Provided data
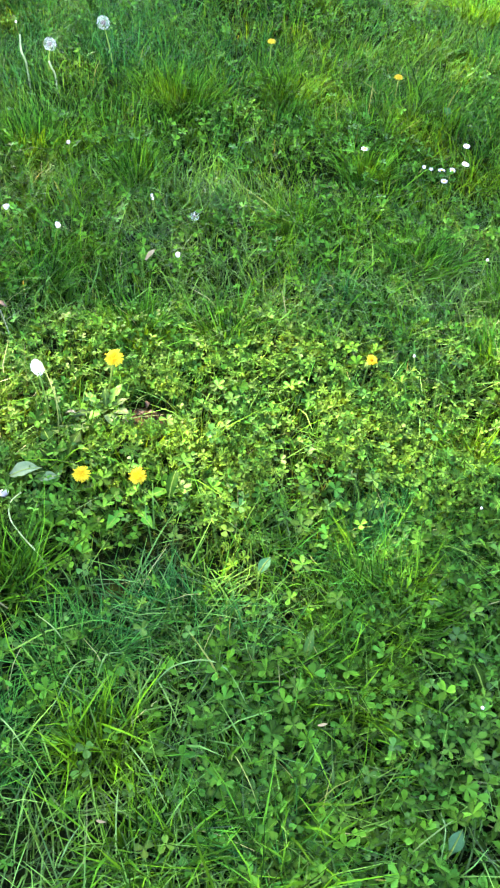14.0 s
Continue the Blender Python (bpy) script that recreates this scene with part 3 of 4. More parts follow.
dandelion(-0.258, 1.049, 0.100, 0.031, 38, -70, label="pale sunlit yellow dandelion flower above its leaf rosette")
dandelion(-0.179, 0.8235, 0.060, 0.028, 36, -60, label="open yellow dandelion flower close to the grass")
dandelion(-0.265, 0.805, 0.075, 0.027, 36, -80, label="open yellow dandelion flower beside lobed leaves")
dandelion(0.1957, 1.1214, 0.075, 0.029, 20, -40, True, "half closed orange-yellow dandelion among clover")
dandelion(-0.068, 2.411, 0.090, 0.027, 12, -90)
dandelion(0.291, 2.257, 0.090, 0.028, 12, -90)
for row in ((-0.184, 2.915, 0.094, 0.030), (0.765, 1.450, 0.083, 0.025), (-0.827, 2.237, 0.090, 0.030), (0.689, 1.593, 0.100, 0.024), (-0.333, 2.999, 0.090, 0.036),
            (-0.442, 3.303, 0.090, 0.036), (-0.229, 3.429, 0.080, 0.026), (-0.175, 3.153, 0.080, 0.026), (0.673, 3.857, 0.090, 0.040), (1.019, 2.915, 0.080, 0.030)):
    dandelion(*row, random.uniform(8, 25), random.uniform(-150, -30))


# ---- dandelion clocks ----
def fluff_mesh(n, skip=0.0):
    """A ball of seed parachutes one unit across."""
    v, f = [], []
    for i in range(n):
        z = 1 - 2 * (i + 0.5) / n
        if z < -0.93:
            continue
        a = i * 2.39996
        r = math.sqrt(1 - z * z)
        d = Vector((r * math.cos(a), r * math.sin(a), z))
        if skip and noise.noise(d * 2.2) > skip:
            continue
        u = d.orthogonal().normalized()
        w = d.cross(u)
        k, s = len(v), 0.007
        v += [d * 0.1 + u * s * 0.6, d * 0.1 - u * s * 0.6, d * 0.39]
        f.append((k, k + 1, k + 2))
        spin = random.uniform(0, 6.28)
        for j in range(12):
            b = spin + j * 0.5236
            side = u * math.cos(b) + w * math.sin(b)
            across = d.cross(side) * 0.0010
            tipp = d * (0.385 + random.uniform(0.07, 0.12)) + side * random.uniform(0.09, 0.12)
            k = len(v)
            v += [d * 0.385 + across, d * 0.385 - across, tipp - across * 0.6, tipp + across * 0.6]
            f.append((k, k + 1, k + 2, k + 3))
    return v, f


FLUFF = mesh_of("seed_head", *fluff_mesh(165), M_FLUFF, False)
FLUFF_THIN = mesh_of("seed_head_thin", *fluff_mesh(108), M_FLUFF, False)
FLUFF_GAPPY = mesh_of("seed_head_gappy", *fluff_mesh(150, 0.12), M_FLUFF, False)
FLUFF_DENSE = mesh_of("seed_head_dense", *fluff_mesh(460), M_FLUFF, False)
CORE = mesh_of("seed_core", *lathe([(0.03, -0.15), (0.15, -0.09), (0.20, 0.0), (0.17, 0.10), (0.07, 0.18)], 12, 0.12), M_CORE)
REFLEXED = mesh_of("old_bracts", *lathe([(0.02, -0.22), (0.10, -0.19), (0.05, -0.12), (0.06, -0.08)], 12, 0.2), M_STEM)


def clock(x, y, h, size, gappy=False, squash=1.0, label="round white dandelion seed head on a pale green stalk"):
    size *= 0.93 if y < 1.2 else 0.88
    c = tagged(new("dandelion_clock"), label, "dandelion clock", "dandelion clocks")
    top = stalk_to(c, x, y, h - size * 0.12, (random.uniform(-0.025, 0.025), random.uniform(0.0, 0.04)), 0.0019, M_STEM)
    at = Matrix.Translation(top + Vector((0, 0, size * 0.12))) @ (facing(10, 180) if squash < 1 else facing(random.uniform(5, 25), random.uniform(-160, -20))) @ Matrix.Diagonal((size * squash, size * squash, size, 1))
    if squash == 1:
        part("seed_core", CORE, c, "brown seed core", at)
    part("bract_cup", REFLEXED, c, "green turned-back bracts", at)
    part("seed_head", FLUFF_GAPPY if gappy else FLUFF_DENSE if squash < 1 else FLUFF_THIN if x > 0.4 and y < 1.7 else FLUFF, c, "white fluffy seed parachutes", at)


clock(0.528, 0.988, 0.115, 0.0475, label="large full white dandelion seed head in the sun")
clock(0.680, 1.555, 0.153, 0.039)
clock(0.827, 1.574, 0.120, 0.040)
clock(0.647, 1.416, 0.158, 0.040, True, label="white dandelion seed head with gaps showing its brown core")
for row in ((-0.526, 2.302, 0.146, 0.043), (-0.648, 2.188, 0.126, 0.041), (-0.650, 1.664, 0.124, 0.037), (-1.083, 2.354, 0.130, 0.042), (-0.978, 2.155, 0.130, 0.035),
            (-0.754, 1.896, 0.120, 0.036), (0.815, 1.246, 0.100, 0.043), (-0.699, 3.434, 0.130, 0.046), (0.340, 3.659, 0.130, 0.040)):
    clock(*row)
clock(-1.054, 2.426, 0.100, 0.038, True, label="ragged dandelion seed head that has lost seeds")
clock(-0.373, 0.981, 0.126, 0.038, False, 0.62, "narrow bright white dandelion seed head, half opened")
clock(0.600, 1.397, 0.080, 0.032, True, label="spent greyish dandelion seed head low in the grass")
clock(-0.180, 1.560, 0.060, 0.024, True, label="small spent dandelion seed head low in the grass")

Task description
Restate the data above exactly, stripping out each image.

Reply to the task
14.0 s
Continue the Blender Python (bpy) script that recreates this scene with part 3 of 4. More parts follow.
dandelion(-0.258, 1.049, 0.100, 0.031, 38, -70, label="pale sunlit yellow dandelion flower above its leaf rosette")
dandelion(-0.179, 0.8235, 0.060, 0.028, 36, -60, label="open yellow dandelion flower close to the grass")
dandelion(-0.265, 0.805, 0.075, 0.027, 36, -80, label="open yellow dandelion flower beside lobed leaves")
dandelion(0.1957, 1.1214, 0.075, 0.029, 20, -40, True, "half closed orange-yellow dandelion among clover")
dandelion(-0.068, 2.411, 0.090, 0.027, 12, -90)
dandelion(0.291, 2.257, 0.090, 0.028, 12, -90)
for row in ((-0.184, 2.915, 0.094, 0.030), (0.765, 1.450, 0.083, 0.025), (-0.827, 2.237, 0.090, 0.030), (0.689, 1.593, 0.100, 0.024), (-0.333, 2.999, 0.090, 0.036),
            (-0.442, 3.303, 0.090, 0.036), (-0.229, 3.429, 0.080, 0.026), (-0.175, 3.153, 0.080, 0.026), (0.673, 3.857, 0.090, 0.040), (1.019, 2.915, 0.080, 0.030)):
    dandelion(*row, random.uniform(8, 25), random.uniform(-150, -30))


# ---- dandelion clocks ----
def fluff_mesh(n, skip=0.0):
    """A ball of seed parachutes one unit across."""
    v, f = [], []
    for i in range(n):
        z = 1 - 2 * (i + 0.5) / n
        if z < -0.93:
            continue
        a = i * 2.39996
        r = math.sqrt(1 - z * z)
        d = Vector((r * math.cos(a), r * math.sin(a), z))
        if skip and noise.noise(d * 2.2) > skip:
            continue
        u = d.orthogonal().normalized()
        w = d.cross(u)
        k, s = len(v), 0.007
        v += [d * 0.1 + u * s * 0.6, d * 0.1 - u * s * 0.6, d * 0.39]
        f.append((k, k + 1, k + 2))
        spin = random.uniform(0, 6.28)
        for j in range(12):
            b = spin + j * 0.5236
            side = u * math.cos(b) + w * math.sin(b)
            across = d.cross(side) * 0.0010
            tipp = d * (0.385 + random.uniform(0.07, 0.12)) + side * random.uniform(0.09, 0.12)
            k = len(v)
            v += [d * 0.385 + across, d * 0.385 - across, tipp - across * 0.6, tipp + across * 0.6]
            f.append((k, k + 1, k + 2, k + 3))
    return v, f


FLUFF = mesh_of("seed_head", *fluff_mesh(165), M_FLUFF, False)
FLUFF_THIN = mesh_of("seed_head_thin", *fluff_mesh(108), M_FLUFF, False)
FLUFF_GAPPY = mesh_of("seed_head_gappy", *fluff_mesh(150, 0.12), M_FLUFF, False)
FLUFF_DENSE = mesh_of("seed_head_dense", *fluff_mesh(460), M_FLUFF, False)
CORE = mesh_of("seed_core", *lathe([(0.03, -0.15), (0.15, -0.09), (0.20, 0.0), (0.17, 0.10), (0.07, 0.18)], 12, 0.12), M_CORE)
REFLEXED = mesh_of("old_bracts", *lathe([(0.02, -0.22), (0.10, -0.19), (0.05, -0.12), (0.06, -0.08)], 12, 0.2), M_STEM)


def clock(x, y, h, size, gappy=False, squash=1.0, label="round white dandelion seed head on a pale green stalk"):
    size *= 0.93 if y < 1.2 else 0.88
    c = tagged(new("dandelion_clock"), label, "dandelion clock", "dandelion clocks")
    top = stalk_to(c, x, y, h - size * 0.12, (random.uniform(-0.025, 0.025), random.uniform(0.0, 0.04)), 0.0019, M_STEM)
    at = Matrix.Translation(top + Vector((0, 0, size * 0.12))) @ (facing(10, 180) if squash < 1 else facing(random.uniform(5, 25), random.uniform(-160, -20))) @ Matrix.Diagonal((size * squash, size * squash, size, 1))
    if squash == 1:
        part("seed_core", CORE, c, "brown seed core", at)
    part("bract_cup", REFLEXED, c, "green turned-back bracts", at)
    part("seed_head", FLUFF_GAPPY if gappy else FLUFF_DENSE if squash < 1 else FLUFF_THIN if x > 0.4 and y < 1.7 else FLUFF, c, "white fluffy seed parachutes", at)


clock(0.528, 0.988, 0.115, 0.0475, label="large full white dandelion seed head in the sun")
clock(0.680, 1.555, 0.153, 0.039)
clock(0.827, 1.574, 0.120, 0.040)
clock(0.647, 1.416, 0.158, 0.040, True, label="white dandelion seed head with gaps showing its brown core")
for row in ((-0.526, 2.302, 0.146, 0.043), (-0.648, 2.188, 0.126, 0.041), (-0.650, 1.664, 0.124, 0.037), (-1.083, 2.354, 0.130, 0.042), (-0.978, 2.155, 0.130, 0.035),
            (-0.754, 1.896, 0.120, 0.036), (0.815, 1.246, 0.100, 0.043), (-0.699, 3.434, 0.130, 0.046), (0.340, 3.659, 0.130, 0.040)):
    clock(*row)
clock(-1.054, 2.426, 0.100, 0.038, True, label="ragged dandelion seed head that has lost seeds")
clock(-0.373, 0.981, 0.126, 0.038, False, 0.62, "narrow bright white dandelion seed head, half opened")
clock(0.600, 1.397, 0.080, 0.032, True, label="spent greyish dandelion seed head low in the grass")
clock(-0.180, 1.560, 0.060, 0.024, True, label="small spent dandelion seed head low in the grass")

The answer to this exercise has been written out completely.